5. Duit Kricik (bahasa jawa=uang koin). Dalam masyarakat zaman dahulu, bentuk uang yang digunakan masih berbentuk uang koin logam, sehingga adat ini masih terpelihara sampai sekarang dengan menggunakan uang koin sebagi syarat dalam tradisi munggah molo, sebagai harapan agar Tuhan senantiasa melimpahkan rizki yang berkah kepada keluarga.
6. Jajanan Pasar, ayam panggang, dan pisang. Sebagai ungkapan rasa syukur, Â pemilik rumah baru juga diharuskan untuk berbagi jajanan pasar, ayam panggang, dan pisang kepada tetangga disekitar. Sama halnya dengan yang dilakukan ketika tradisi selametan pada saat nduduk pademi. Selain untuk menyambung silaturahmi dengan tentangga, nilai saling berbagi dan berkomunikasi dengan tetangga yang sangat kental dalam adat Jawa juga dapat terus dilestarikan dengan membagikan makanan tersebut.
7. Pakaian keluarga. Keberadaan pakaian keluarga dalam tradisi munggah molo ini melambangkan setiap anggota keluarga harus selalu menjaga akhlaqul karimah dengan menutup aurat, selain itu juga diharapkan Tuhan selalu memberkahi kelurga dengan kecukupan kebutuhan sandang.
8. Selanjutnya yakni Kendi , Pakumas (paku warna emas), kayu salam dan daun salam yang diwadahkan dalam kendi. Hal ini bermakna dalam bentuk harapan agar keluarga pemilik rumah baru senantiasa diberikan keselamatan.
9. Terakhir yakni, payung.

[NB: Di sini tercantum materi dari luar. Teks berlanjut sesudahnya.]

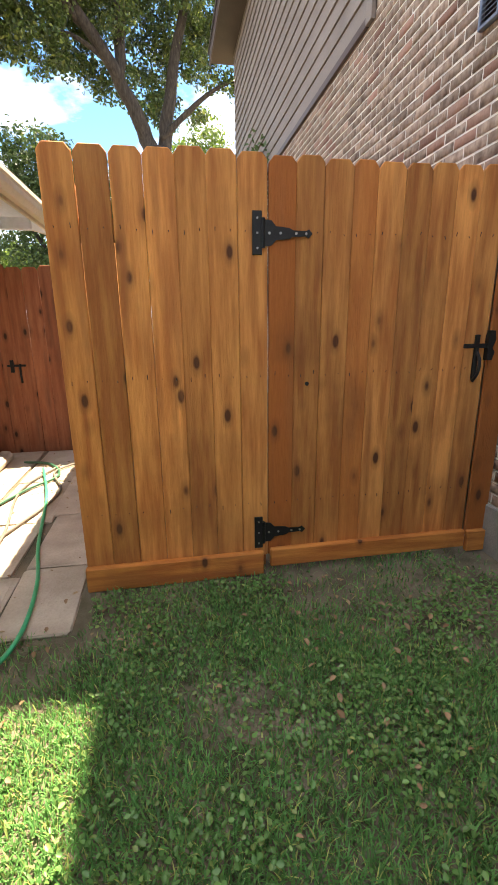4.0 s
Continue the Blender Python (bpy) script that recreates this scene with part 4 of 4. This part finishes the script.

Payung identik dengan peneduhan bermaksud agar tuhan semesta alam dapat melindungi dengan rahmat Nya.
Nah, setelah mengetahui tradisi orang jawa ketika membangun rumah, semakin bangga ngga nih jadi orang jawa. Keberagaman tradisi sekaligus variasi makna yang terkandung didalamnya tentu memiliki daya tarik tersendiri mengapa orang jawa masih melestarikan tradisi yang sudah ada sejak zaman dahulu.
"Muda, Berkarya, dan Melestarikan Budaya."